>> START DATASET EXCERPT
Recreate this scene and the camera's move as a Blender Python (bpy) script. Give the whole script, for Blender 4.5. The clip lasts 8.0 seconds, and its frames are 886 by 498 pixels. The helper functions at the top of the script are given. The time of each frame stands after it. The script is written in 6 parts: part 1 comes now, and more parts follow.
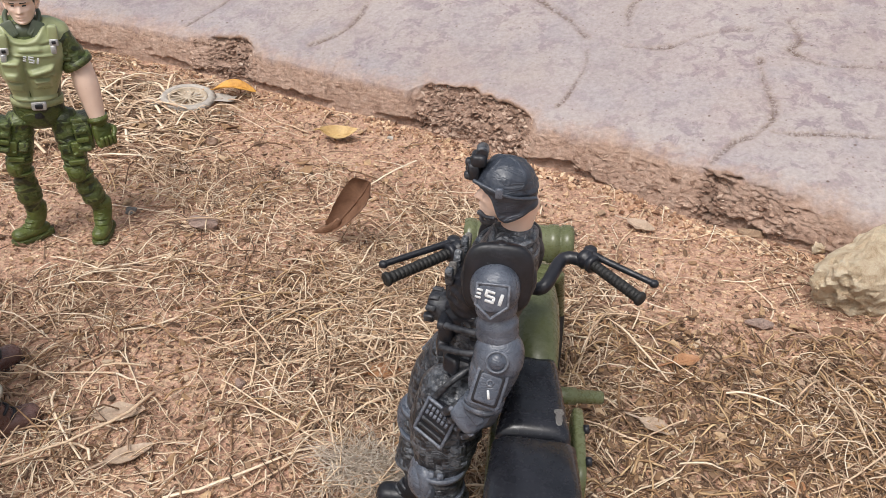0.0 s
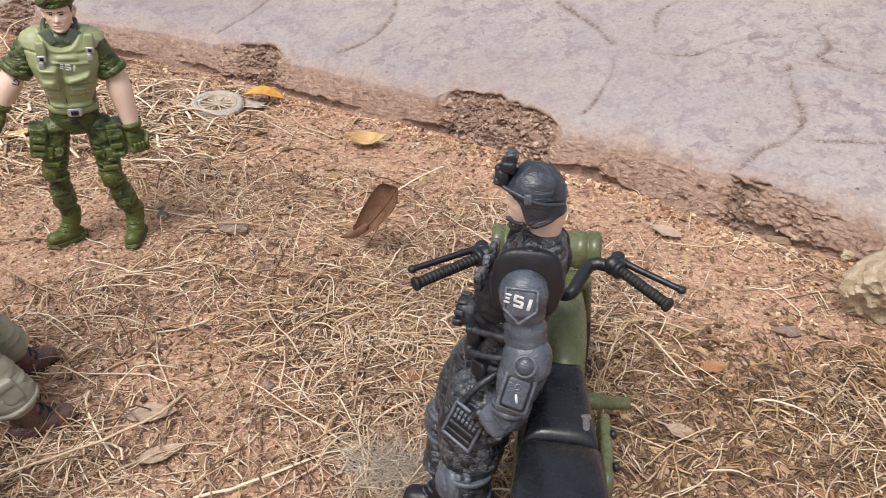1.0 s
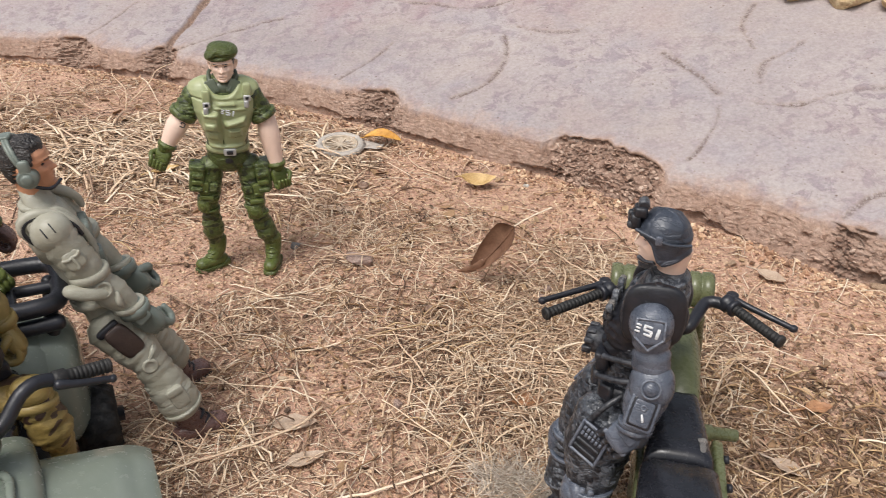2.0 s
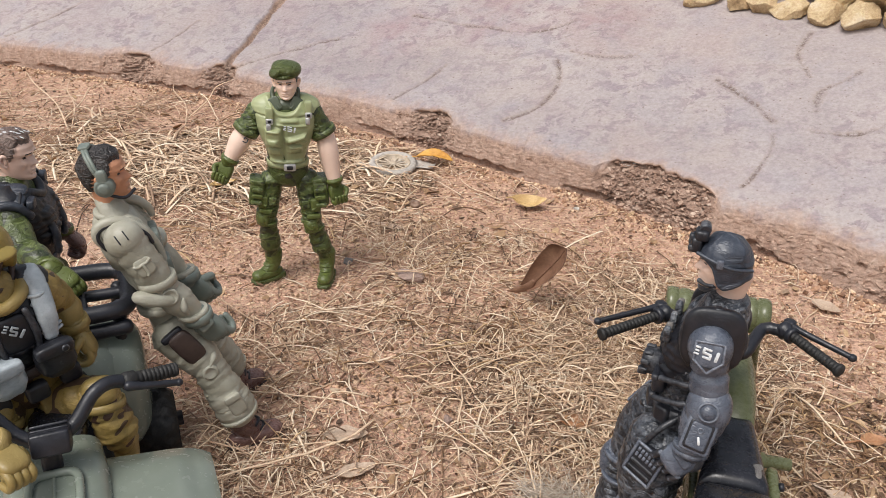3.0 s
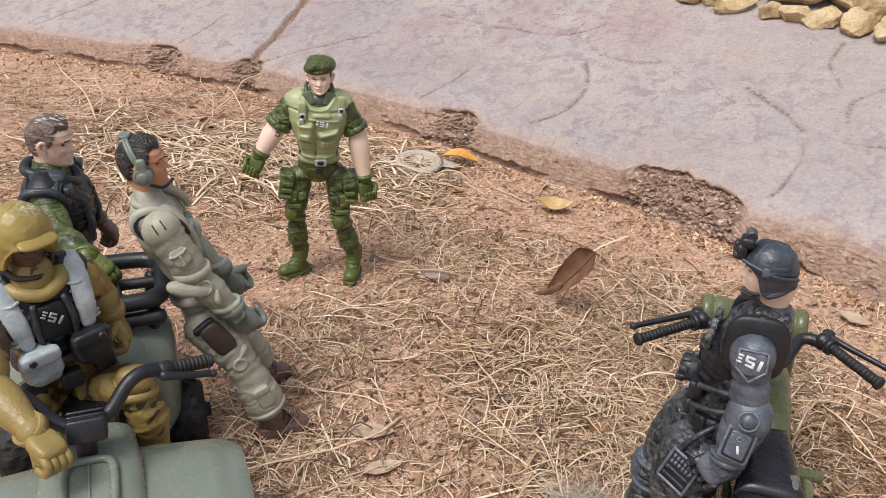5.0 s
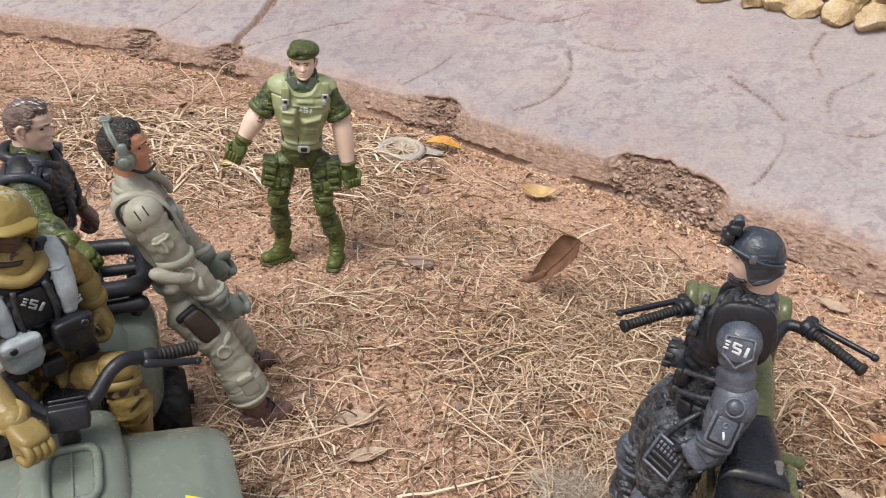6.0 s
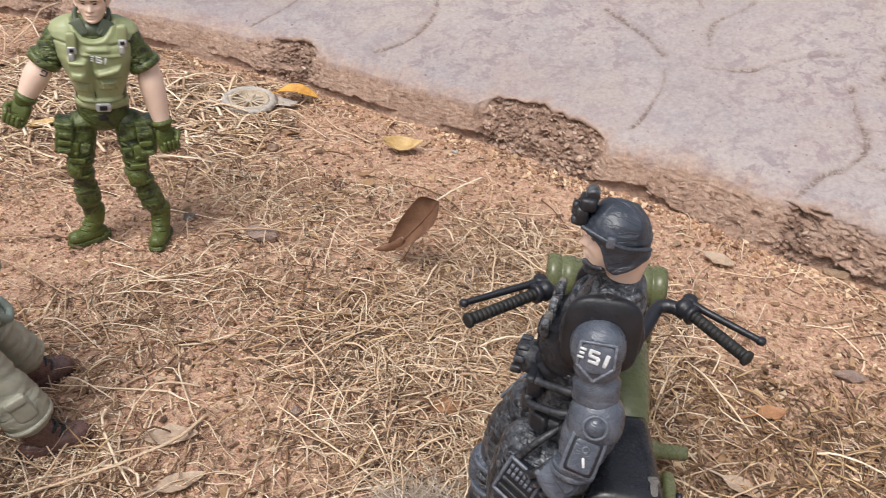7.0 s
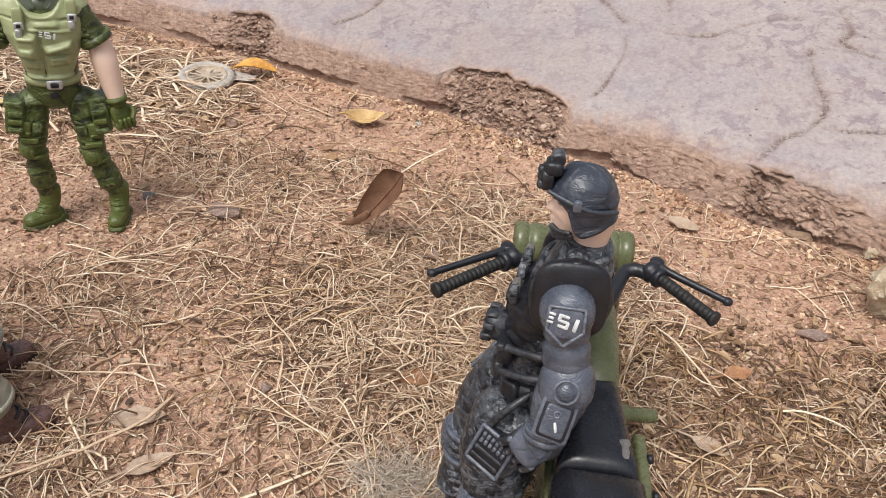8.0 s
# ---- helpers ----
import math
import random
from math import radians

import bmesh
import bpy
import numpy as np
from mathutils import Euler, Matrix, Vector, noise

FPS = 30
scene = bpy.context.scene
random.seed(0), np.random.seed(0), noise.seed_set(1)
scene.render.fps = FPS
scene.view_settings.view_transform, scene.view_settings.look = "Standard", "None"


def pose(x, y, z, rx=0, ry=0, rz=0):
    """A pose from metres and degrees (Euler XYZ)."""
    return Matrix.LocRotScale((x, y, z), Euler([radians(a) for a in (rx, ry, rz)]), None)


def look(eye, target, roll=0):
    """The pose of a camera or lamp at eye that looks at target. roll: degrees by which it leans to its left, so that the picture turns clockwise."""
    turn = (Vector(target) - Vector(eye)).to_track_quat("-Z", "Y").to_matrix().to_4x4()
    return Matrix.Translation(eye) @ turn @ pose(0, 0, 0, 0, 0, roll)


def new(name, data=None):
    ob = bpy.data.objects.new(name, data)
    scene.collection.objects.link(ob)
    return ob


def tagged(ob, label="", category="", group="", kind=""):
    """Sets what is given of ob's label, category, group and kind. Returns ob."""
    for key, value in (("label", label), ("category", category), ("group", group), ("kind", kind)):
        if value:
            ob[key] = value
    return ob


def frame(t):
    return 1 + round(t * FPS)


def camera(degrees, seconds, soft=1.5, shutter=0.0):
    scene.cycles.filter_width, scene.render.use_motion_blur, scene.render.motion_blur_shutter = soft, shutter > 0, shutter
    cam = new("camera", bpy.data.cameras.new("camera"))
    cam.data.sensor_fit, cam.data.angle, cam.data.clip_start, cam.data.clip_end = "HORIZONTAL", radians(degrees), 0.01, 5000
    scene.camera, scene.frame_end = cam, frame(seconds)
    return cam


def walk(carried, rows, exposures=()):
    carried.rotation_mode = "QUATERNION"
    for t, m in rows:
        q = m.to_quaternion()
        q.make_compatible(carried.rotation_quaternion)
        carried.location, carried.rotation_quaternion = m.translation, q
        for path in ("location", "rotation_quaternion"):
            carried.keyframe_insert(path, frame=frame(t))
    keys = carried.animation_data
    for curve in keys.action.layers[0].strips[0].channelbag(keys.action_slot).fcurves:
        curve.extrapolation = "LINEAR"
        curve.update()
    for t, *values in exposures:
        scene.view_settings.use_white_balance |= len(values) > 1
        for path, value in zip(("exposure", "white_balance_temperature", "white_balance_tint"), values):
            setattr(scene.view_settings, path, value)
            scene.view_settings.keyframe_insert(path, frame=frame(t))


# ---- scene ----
>> END DATASET EXCERPT
TASK:
Output the lines above in full and exactly as given, omitting any pictures.

THE RESPONSE:
Recreate this scene and the camera's move as a Blender Python (bpy) script. Give the whole script, for Blender 4.5. The clip lasts 8.0 seconds, and its frames are 886 by 498 pixels. The helper functions at the top of the script are given. The time of each frame stands after it. The script is written in 6 parts: part 1 comes now, and more parts follow.
0.0 s
1.0 s
2.0 s
3.0 s
5.0 s
6.0 s
7.0 s
8.0 s
# ---- helpers ----
import math
import random
from math import radians

import bmesh
import bpy
import numpy as np
from mathutils import Euler, Matrix, Vector, noise

FPS = 30
scene = bpy.context.scene
random.seed(0), np.random.seed(0), noise.seed_set(1)
scene.render.fps = FPS
scene.view_settings.view_transform, scene.view_settings.look = "Standard", "None"


def pose(x, y, z, rx=0, ry=0, rz=0):
    """A pose from metres and degrees (Euler XYZ)."""
    return Matrix.LocRotScale((x, y, z), Euler([radians(a) for a in (rx, ry, rz)]), None)


def look(eye, target, roll=0):
    """The pose of a camera or lamp at eye that looks at target. roll: degrees by which it leans to its left, so that the picture turns clockwise."""
    turn = (Vector(target) - Vector(eye)).to_track_quat("-Z", "Y").to_matrix().to_4x4()
    return Matrix.Translation(eye) @ turn @ pose(0, 0, 0, 0, 0, roll)


def new(name, data=None):
    ob = bpy.data.objects.new(name, data)
    scene.collection.objects.link(ob)
    return ob


def tagged(ob, label="", category="", group="", kind=""):
    """Sets what is given of ob's label, category, group and kind. Returns ob."""
    for key, value in (("label", label), ("category", category), ("group", group), ("kind", kind)):
        if value:
            ob[key] = value
    return ob


def frame(t):
    return 1 + round(t * FPS)


def camera(degrees, seconds, soft=1.5, shutter=0.0):
    scene.cycles.filter_width, scene.render.use_motion_blur, scene.render.motion_blur_shutter = soft, shutter > 0, shutter
    cam = new("camera", bpy.data.cameras.new("camera"))
    cam.data.sensor_fit, cam.data.angle, cam.data.clip_start, cam.data.clip_end = "HORIZONTAL", radians(degrees), 0.01, 5000
    scene.camera, scene.frame_end = cam, frame(seconds)
    return cam


def walk(carried, rows, exposures=()):
    carried.rotation_mode = "QUATERNION"
    for t, m in rows:
        q = m.to_quaternion()
        q.make_compatible(carried.rotation_quaternion)
        carried.location, carried.rotation_quaternion = m.translation, q
        for path in ("location", "rotation_quaternion"):
            carried.keyframe_insert(path, frame=frame(t))
    keys = carried.animation_data
    for curve in keys.action.layers[0].strips[0].channelbag(keys.action_slot).fcurves:
        curve.extrapolation = "LINEAR"
        curve.update()
    for t, *values in exposures:
        scene.view_settings.use_white_balance |= len(values) > 1
        for path, value in zip(("exposure", "white_balance_temperature", "white_balance_tint"), values):
            setattr(scene.view_settings, path, value)
            scene.view_settings.keyframe_insert(path, frame=frame(t))


# ---- scene ----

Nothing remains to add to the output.